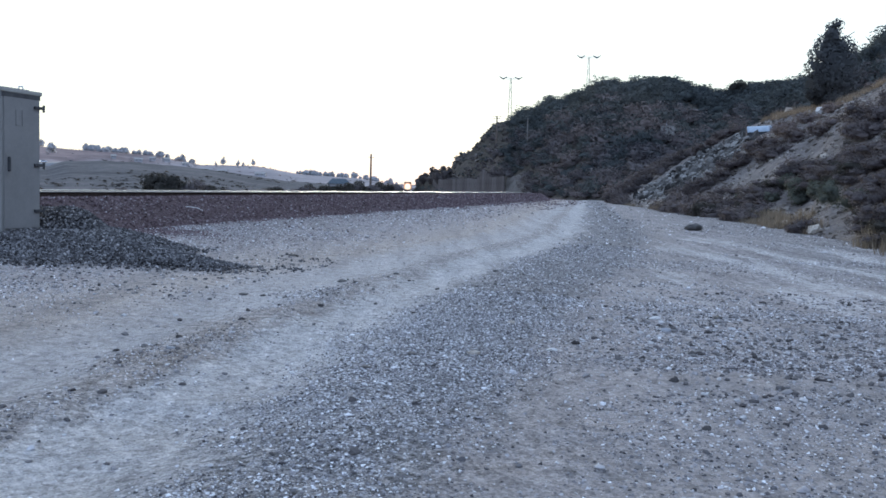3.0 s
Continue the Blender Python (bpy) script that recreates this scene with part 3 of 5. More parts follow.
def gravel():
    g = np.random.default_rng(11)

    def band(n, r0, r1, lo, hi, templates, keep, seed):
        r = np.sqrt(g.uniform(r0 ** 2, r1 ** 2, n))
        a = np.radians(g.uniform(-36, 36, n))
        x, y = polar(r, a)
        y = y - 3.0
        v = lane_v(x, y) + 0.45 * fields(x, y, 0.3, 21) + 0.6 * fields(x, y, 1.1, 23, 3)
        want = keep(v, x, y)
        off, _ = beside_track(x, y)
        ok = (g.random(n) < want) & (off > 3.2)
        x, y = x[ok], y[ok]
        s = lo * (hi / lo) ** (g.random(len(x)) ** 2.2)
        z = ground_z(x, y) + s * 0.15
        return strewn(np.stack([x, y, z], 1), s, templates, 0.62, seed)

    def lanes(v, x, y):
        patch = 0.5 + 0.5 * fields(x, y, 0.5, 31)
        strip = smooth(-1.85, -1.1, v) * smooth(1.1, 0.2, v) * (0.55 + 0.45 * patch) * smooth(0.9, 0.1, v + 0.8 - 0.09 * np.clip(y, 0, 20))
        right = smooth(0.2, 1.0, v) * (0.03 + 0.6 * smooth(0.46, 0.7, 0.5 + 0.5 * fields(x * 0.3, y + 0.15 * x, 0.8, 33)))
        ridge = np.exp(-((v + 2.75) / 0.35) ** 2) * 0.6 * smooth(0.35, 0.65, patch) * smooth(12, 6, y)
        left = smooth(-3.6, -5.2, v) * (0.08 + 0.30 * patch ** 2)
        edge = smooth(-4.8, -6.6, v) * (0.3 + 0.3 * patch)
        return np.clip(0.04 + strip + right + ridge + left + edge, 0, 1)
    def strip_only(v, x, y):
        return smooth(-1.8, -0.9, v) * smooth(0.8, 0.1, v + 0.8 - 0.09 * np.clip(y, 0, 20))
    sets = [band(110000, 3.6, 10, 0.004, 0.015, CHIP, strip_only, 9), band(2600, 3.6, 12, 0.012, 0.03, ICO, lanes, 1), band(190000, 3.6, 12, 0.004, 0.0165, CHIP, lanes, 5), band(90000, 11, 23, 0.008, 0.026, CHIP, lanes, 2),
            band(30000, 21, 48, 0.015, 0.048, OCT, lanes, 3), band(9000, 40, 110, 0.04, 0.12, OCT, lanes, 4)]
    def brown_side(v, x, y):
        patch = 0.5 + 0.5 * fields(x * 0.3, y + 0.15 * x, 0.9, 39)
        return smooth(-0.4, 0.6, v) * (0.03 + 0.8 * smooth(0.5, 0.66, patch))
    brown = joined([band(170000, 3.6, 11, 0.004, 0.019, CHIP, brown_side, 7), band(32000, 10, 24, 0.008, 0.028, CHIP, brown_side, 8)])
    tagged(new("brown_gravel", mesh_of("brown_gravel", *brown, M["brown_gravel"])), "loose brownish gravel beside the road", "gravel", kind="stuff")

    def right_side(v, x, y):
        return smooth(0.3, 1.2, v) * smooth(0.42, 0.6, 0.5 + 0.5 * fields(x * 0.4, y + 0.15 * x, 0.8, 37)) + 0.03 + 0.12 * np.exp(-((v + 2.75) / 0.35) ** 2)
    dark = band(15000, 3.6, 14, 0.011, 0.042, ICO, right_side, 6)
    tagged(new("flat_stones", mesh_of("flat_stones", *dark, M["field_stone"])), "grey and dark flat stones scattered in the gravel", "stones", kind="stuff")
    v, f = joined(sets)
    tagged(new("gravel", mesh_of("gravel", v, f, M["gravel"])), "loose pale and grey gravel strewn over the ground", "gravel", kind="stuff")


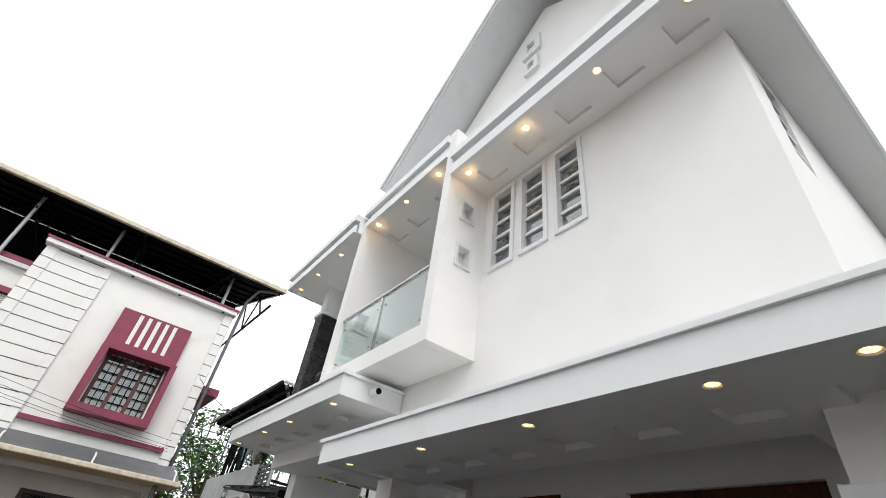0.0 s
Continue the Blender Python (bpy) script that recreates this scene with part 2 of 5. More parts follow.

* * * * *

In the lines above, locate the string "part". Copy every line where it occurs.

Continue the Blender Python (bpy) script that recreates this scene with part 3 of 5. More parts follow.
Continue the Blender Python (bpy) script that recreates this scene with part 2 of 5. More parts follow.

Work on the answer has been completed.